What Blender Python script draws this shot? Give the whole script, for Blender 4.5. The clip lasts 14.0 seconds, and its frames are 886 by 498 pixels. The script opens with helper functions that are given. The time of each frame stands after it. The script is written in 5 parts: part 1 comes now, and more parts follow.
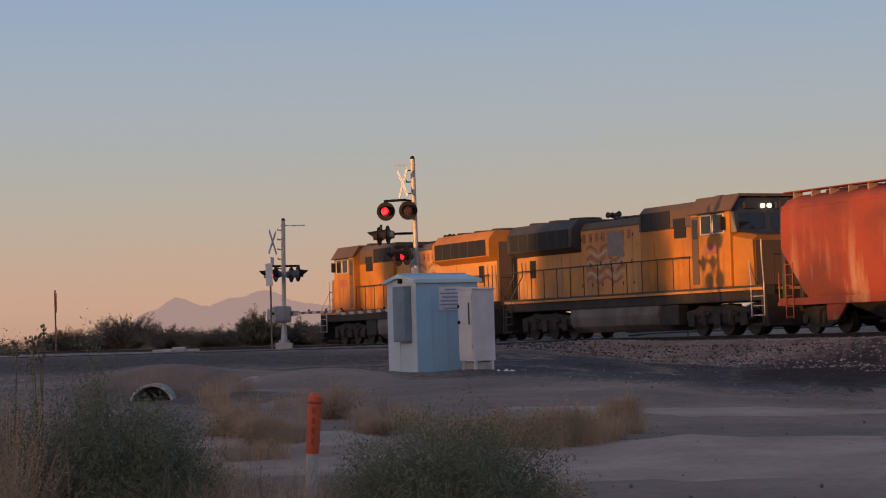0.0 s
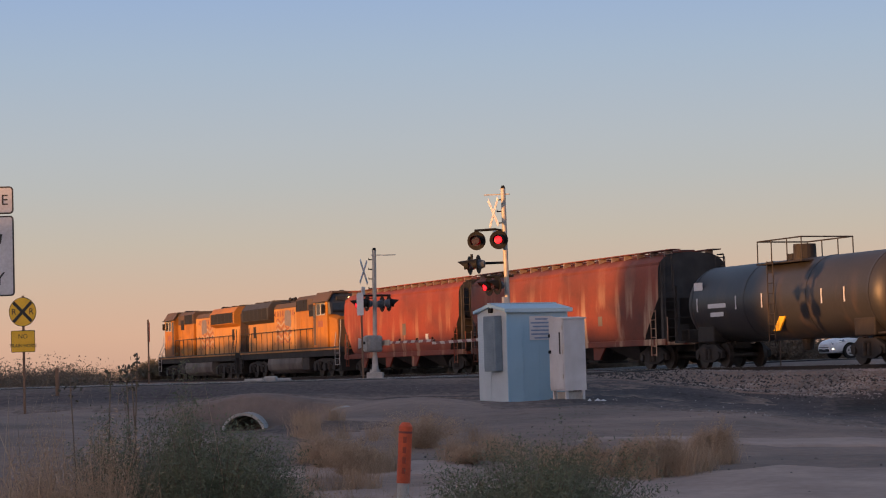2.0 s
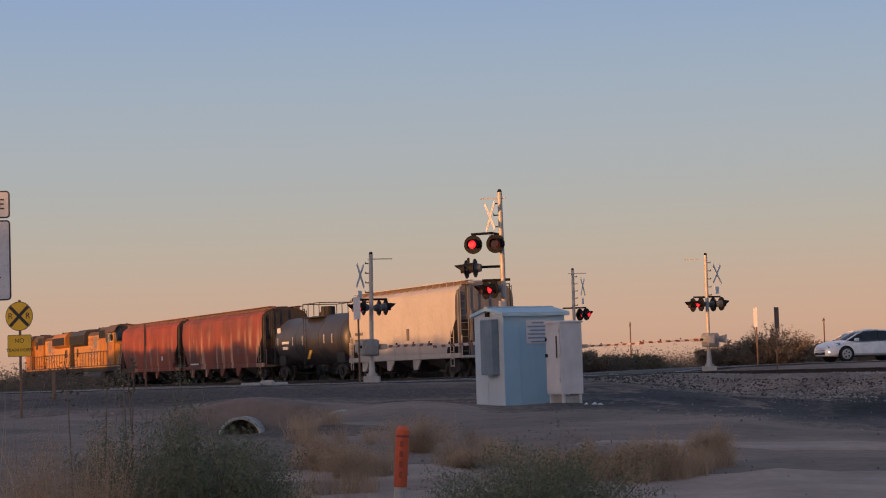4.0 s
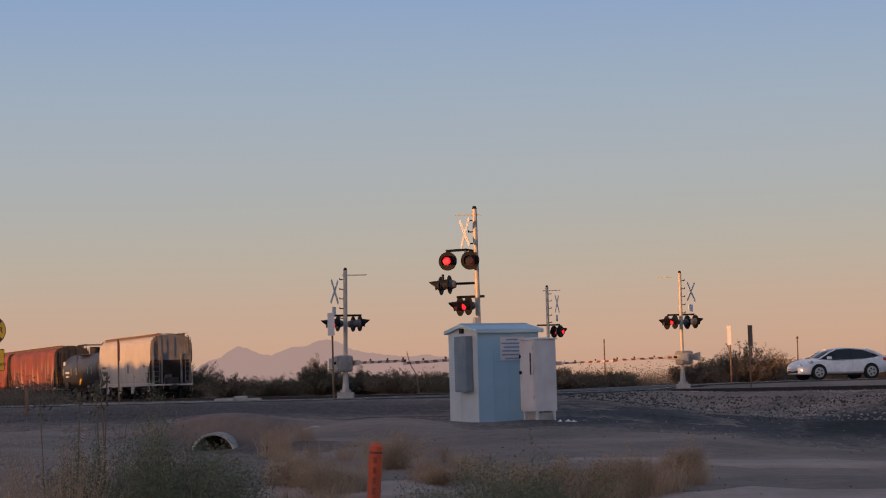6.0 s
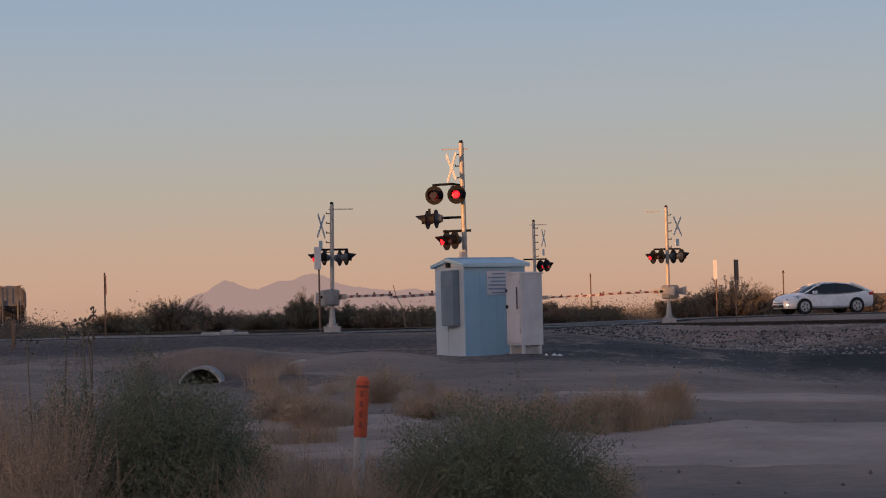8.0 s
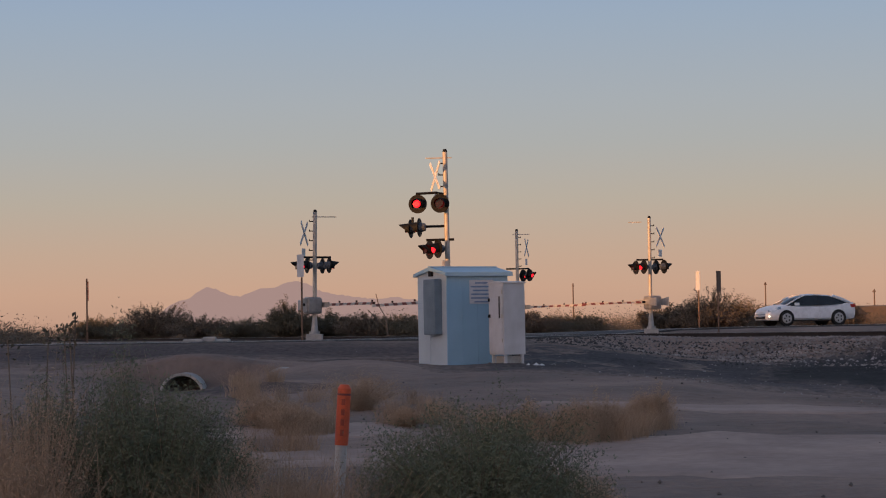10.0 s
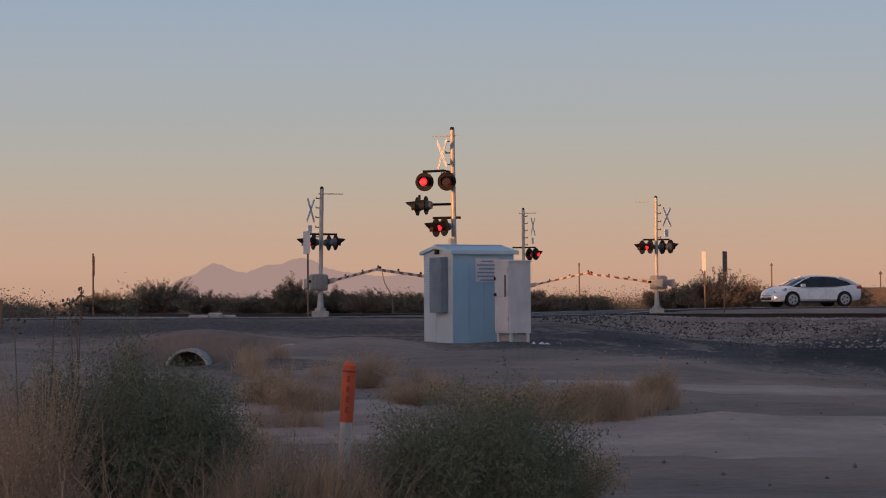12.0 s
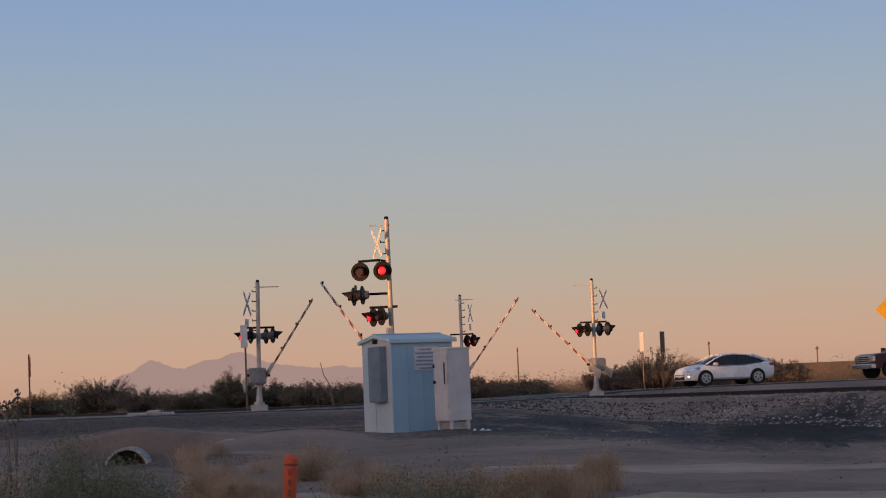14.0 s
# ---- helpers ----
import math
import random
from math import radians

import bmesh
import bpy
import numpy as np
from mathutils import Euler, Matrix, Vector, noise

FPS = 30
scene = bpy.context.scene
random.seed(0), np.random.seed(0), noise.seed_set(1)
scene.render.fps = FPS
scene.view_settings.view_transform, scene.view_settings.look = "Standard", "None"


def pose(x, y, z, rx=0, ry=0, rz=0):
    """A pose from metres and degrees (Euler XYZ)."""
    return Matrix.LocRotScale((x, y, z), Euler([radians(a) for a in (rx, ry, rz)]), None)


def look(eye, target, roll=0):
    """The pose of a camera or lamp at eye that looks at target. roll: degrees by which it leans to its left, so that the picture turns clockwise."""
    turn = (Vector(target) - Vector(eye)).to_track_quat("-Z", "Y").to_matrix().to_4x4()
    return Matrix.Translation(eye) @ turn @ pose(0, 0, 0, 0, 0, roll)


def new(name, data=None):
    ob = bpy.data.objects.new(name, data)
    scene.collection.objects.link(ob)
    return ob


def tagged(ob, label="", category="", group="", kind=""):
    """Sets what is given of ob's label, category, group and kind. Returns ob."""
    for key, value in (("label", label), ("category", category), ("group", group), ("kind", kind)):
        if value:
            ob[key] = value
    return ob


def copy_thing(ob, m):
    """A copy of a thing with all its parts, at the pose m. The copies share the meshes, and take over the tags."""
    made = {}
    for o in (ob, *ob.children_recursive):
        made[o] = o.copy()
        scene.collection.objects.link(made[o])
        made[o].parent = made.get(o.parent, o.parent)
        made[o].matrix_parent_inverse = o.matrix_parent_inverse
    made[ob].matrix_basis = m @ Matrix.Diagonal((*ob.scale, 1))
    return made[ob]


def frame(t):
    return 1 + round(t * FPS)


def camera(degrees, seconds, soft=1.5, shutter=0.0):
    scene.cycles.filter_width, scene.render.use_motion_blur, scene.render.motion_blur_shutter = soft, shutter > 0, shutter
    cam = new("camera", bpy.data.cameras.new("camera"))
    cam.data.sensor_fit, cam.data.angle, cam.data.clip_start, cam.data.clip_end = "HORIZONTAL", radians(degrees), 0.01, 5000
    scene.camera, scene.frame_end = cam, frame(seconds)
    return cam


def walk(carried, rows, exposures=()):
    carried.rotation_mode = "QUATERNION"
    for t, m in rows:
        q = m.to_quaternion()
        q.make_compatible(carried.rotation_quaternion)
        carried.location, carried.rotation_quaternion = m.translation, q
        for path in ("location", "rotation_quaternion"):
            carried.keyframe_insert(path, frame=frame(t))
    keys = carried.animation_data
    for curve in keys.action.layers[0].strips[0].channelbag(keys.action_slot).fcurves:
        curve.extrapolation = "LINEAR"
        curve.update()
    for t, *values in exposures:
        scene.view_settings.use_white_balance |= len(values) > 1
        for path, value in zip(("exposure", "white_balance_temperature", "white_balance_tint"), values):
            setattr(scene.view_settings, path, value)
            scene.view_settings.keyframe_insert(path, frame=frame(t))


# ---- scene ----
cam = camera(24.2453, 14.0, soft=1.1)
EYE = (0.0, 0.0, 1.65)


def aim(yaw, pitch, roll):
    return pose(*EYE, 0, 0, yaw) @ pose(0, 0, 0, 90 + pitch) @ pose(0, 0, 0, 0, 0, roll)


walk(cam, [(t, aim(*a)) for t, *a in (
    (0, -0.547, 2.424, -1.697),
    (0.5, 1.507, 1.693, -2.063),
    (1, 1.838, 2.592, -2.321),
    (1.5, 1.907, 3.144, -1.622),
    (2, 1.949, 3.314, -1.627),
    (2.5, 2.040, 3.473, -1.203),
    (3, 2.087, 3.345, -1.183),
    (3.5, 1.889, 2.946, -1.667),
    (3.7, 1.882, 3.164, -1.770),
    (5.8, 1.424, 3.839, -0.618),
    (6, 1.133, 3.856, -1.448),
    (6.5, -0.098, 3.526, -0.298),
    (7, -0.155, 2.999, -1.160),
    (7.5, 0.447, 2.028, -0.935),
    (8, 0.806, 2.019, -1.411),
    (8.2, 0.909, 2.037, -1.478),
    (10.5, 0.230, 2.342, -0.872),
    (11, 0.351, 2.469, -1.038),
    (11.5, 0.333, 2.591, -0.242),
    (12, 0.510, 1.645, -0.414),
    (12.5, 1.061, 2.206, -1.533),
    (13, 1.208, 1.714, -2.205),
    (13.3, 1.060, 1.429, -1.299),
    (13.5, -0.955, 3.254, 0.955),
    (14, -1.316, 4.056, -2.357),
)], exposures=((0, 0.02), (0.3, 0.18), (0.5, 0.22), (2.0, 0.24), (2.5, 0.12), (3.0, 0.02), (3.5, 0.05), (6.0, 0.03), (14.0, 0.0)))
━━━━
■ Task to complete ■
Scan the listing above for the word "kind" and show each line where it is found.

■ Result of the exercise ■
def tagged(ob, label="", category="", group="", kind=""):
    """Sets what is given of ob's label, category, group and kind. Returns ob."""
    for key, value in (("label", label), ("category", category), ("group", group), ("kind", kind)):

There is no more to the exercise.